Report how many lines in the records below contain the word "follow". Give only the number.

━━━ Material for this task

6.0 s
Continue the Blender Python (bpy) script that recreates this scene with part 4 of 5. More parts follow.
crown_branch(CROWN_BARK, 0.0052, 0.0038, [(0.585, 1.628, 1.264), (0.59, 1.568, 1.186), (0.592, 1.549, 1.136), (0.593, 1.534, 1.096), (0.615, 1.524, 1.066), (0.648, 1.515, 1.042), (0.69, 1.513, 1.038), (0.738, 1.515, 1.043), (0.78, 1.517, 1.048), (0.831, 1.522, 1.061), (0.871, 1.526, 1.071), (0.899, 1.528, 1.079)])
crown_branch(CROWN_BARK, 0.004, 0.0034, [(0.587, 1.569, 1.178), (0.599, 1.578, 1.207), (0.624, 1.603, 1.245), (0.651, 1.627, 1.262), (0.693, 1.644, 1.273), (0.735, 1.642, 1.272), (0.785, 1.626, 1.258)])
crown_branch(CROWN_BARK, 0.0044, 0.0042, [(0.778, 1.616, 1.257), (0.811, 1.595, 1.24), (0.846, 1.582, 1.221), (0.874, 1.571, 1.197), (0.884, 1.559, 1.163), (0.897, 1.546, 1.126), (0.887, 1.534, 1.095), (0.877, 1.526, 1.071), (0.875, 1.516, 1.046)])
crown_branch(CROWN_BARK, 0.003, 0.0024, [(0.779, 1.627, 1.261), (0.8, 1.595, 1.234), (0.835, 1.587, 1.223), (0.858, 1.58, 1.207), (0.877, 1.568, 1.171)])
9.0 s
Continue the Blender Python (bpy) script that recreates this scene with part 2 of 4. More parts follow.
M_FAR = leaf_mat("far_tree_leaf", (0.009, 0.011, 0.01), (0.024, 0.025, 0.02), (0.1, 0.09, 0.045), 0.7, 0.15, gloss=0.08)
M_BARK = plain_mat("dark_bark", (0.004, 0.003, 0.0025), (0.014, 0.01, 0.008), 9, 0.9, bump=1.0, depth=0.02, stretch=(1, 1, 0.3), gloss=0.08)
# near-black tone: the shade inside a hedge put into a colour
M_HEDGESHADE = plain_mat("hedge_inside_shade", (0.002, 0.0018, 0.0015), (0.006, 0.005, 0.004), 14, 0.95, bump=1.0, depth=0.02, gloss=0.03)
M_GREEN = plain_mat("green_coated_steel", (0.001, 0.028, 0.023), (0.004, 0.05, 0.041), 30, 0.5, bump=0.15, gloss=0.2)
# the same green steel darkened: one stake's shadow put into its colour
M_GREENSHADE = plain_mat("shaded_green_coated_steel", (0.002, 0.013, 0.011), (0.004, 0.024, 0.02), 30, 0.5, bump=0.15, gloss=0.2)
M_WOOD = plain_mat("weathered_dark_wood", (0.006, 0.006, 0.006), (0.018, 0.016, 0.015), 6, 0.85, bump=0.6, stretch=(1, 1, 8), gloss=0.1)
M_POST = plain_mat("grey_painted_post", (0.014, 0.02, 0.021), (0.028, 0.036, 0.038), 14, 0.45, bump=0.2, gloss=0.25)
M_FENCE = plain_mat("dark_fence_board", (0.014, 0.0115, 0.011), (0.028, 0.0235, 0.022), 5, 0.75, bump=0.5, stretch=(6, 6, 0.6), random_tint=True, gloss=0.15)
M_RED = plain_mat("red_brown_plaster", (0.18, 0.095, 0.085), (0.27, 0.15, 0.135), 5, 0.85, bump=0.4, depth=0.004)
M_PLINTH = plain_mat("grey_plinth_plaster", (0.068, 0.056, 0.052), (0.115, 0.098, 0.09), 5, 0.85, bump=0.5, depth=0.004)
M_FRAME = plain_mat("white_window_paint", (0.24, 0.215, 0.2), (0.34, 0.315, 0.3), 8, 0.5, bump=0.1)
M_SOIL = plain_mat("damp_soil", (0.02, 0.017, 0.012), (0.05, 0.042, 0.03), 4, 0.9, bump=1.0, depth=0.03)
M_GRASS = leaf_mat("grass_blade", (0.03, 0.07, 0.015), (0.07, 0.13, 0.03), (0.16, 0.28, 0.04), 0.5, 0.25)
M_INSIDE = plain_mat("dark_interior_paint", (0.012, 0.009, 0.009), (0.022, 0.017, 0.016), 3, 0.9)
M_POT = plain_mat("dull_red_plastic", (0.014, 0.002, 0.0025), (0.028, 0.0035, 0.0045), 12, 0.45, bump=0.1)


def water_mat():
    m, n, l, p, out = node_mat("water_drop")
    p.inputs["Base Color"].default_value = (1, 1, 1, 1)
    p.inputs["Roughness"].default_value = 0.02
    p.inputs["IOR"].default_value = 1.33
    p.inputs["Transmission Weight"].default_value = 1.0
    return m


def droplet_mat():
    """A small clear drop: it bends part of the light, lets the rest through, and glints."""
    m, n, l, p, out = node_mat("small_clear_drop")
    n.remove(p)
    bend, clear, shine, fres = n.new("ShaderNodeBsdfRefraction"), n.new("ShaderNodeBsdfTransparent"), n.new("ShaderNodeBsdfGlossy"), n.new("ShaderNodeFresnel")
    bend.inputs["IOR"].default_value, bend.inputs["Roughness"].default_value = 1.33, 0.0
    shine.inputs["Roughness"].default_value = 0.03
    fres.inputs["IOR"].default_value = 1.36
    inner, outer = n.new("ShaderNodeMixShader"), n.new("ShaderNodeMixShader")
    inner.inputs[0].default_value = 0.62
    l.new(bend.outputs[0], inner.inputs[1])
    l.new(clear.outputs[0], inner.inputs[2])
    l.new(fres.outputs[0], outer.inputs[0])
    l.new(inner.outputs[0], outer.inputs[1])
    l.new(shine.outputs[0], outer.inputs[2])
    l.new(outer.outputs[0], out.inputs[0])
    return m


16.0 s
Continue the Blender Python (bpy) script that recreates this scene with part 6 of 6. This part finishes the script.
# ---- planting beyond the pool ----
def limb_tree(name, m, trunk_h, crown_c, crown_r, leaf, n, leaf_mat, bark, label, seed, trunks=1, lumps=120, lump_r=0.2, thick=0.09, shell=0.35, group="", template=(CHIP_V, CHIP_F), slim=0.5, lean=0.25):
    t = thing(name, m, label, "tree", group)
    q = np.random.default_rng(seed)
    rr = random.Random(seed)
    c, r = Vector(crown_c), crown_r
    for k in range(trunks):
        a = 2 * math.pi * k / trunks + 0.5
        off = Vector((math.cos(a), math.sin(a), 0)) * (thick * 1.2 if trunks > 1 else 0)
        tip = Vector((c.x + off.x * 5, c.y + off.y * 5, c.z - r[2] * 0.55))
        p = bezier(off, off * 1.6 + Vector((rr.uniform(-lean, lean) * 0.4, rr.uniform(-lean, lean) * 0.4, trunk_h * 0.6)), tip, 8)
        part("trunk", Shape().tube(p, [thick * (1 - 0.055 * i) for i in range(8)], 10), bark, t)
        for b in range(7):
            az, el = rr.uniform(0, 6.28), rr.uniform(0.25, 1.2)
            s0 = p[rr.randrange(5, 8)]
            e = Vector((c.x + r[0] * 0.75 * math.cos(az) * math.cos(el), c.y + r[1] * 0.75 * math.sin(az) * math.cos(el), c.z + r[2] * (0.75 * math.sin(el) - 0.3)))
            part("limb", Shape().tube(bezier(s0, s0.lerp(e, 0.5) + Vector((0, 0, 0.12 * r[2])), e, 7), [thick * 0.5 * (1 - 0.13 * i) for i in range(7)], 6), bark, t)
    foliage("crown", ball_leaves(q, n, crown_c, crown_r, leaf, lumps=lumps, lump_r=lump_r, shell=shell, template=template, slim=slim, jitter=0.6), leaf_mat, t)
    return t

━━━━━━
━━━ Material for this task

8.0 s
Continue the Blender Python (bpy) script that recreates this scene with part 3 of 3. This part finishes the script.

━━━━━━
━━━ Material for this task

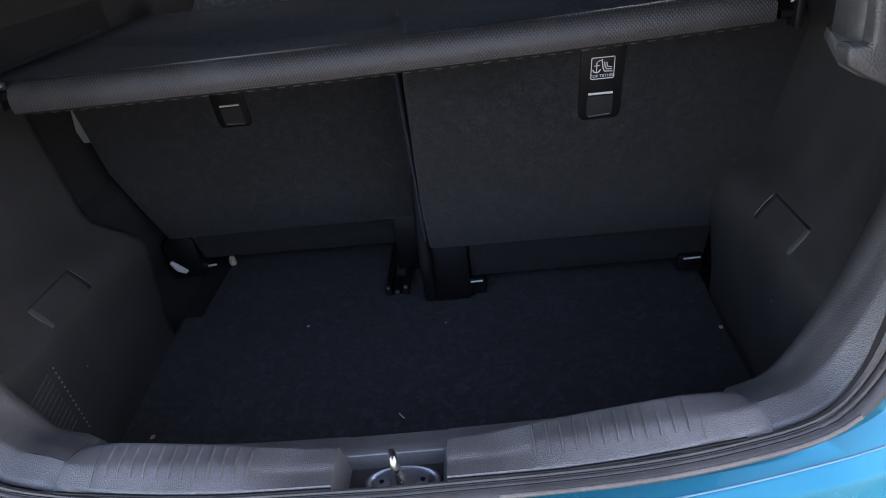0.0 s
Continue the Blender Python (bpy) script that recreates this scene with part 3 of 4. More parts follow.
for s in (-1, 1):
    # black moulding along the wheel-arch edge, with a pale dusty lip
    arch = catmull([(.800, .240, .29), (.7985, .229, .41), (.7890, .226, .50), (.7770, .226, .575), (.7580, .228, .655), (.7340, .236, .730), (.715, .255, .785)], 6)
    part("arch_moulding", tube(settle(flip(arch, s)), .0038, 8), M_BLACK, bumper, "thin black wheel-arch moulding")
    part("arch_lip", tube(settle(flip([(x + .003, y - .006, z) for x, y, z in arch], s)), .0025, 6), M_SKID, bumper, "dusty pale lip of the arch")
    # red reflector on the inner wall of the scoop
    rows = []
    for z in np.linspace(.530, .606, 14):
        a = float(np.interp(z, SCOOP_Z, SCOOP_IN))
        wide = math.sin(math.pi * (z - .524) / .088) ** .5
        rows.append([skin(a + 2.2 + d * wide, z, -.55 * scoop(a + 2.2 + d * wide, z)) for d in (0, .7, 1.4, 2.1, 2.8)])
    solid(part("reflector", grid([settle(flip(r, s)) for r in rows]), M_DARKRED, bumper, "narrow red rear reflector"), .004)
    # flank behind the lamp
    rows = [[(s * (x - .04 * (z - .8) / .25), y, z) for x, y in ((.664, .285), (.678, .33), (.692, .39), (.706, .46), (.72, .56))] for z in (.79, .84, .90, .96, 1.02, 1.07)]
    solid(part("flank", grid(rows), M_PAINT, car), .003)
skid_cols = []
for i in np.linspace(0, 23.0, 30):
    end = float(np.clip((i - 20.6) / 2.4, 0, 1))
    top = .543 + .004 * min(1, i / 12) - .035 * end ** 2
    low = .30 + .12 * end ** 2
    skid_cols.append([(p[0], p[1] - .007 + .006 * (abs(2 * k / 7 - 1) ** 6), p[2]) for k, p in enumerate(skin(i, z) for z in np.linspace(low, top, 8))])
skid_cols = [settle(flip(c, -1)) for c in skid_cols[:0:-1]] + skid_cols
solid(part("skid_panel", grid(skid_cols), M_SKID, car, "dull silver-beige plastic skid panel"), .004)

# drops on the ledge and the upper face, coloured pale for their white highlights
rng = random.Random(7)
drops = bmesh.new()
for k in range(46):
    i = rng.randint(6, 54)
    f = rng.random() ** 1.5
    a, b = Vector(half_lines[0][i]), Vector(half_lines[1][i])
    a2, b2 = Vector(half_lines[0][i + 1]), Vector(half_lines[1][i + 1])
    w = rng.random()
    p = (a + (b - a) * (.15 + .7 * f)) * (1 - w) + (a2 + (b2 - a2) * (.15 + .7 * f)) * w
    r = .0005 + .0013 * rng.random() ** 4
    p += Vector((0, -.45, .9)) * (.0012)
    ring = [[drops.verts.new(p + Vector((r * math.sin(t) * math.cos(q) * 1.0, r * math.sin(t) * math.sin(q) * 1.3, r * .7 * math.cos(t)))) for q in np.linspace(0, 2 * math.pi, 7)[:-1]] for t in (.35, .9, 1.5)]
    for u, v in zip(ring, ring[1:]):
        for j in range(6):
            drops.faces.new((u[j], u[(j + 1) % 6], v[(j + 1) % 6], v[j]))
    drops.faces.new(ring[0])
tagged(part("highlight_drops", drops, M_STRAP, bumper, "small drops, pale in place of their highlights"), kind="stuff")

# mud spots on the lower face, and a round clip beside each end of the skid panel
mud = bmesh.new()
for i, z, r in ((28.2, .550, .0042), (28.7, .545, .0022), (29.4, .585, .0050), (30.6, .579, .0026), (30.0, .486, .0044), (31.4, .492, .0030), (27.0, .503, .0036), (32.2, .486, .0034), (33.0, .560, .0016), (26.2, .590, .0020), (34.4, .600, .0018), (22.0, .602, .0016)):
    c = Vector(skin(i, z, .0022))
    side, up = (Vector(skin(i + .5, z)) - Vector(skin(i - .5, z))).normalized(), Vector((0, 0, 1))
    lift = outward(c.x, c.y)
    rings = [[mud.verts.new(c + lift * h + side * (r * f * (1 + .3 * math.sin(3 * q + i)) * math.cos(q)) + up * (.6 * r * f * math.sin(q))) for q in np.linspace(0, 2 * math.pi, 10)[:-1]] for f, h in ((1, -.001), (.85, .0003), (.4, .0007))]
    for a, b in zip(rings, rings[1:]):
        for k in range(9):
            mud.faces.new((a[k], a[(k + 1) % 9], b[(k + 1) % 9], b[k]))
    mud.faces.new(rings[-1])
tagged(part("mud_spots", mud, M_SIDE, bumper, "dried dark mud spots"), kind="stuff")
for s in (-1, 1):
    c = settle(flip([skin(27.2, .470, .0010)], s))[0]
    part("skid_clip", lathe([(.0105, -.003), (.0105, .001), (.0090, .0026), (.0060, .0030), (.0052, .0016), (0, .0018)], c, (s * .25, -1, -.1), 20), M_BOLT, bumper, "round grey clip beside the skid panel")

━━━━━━

Answer
3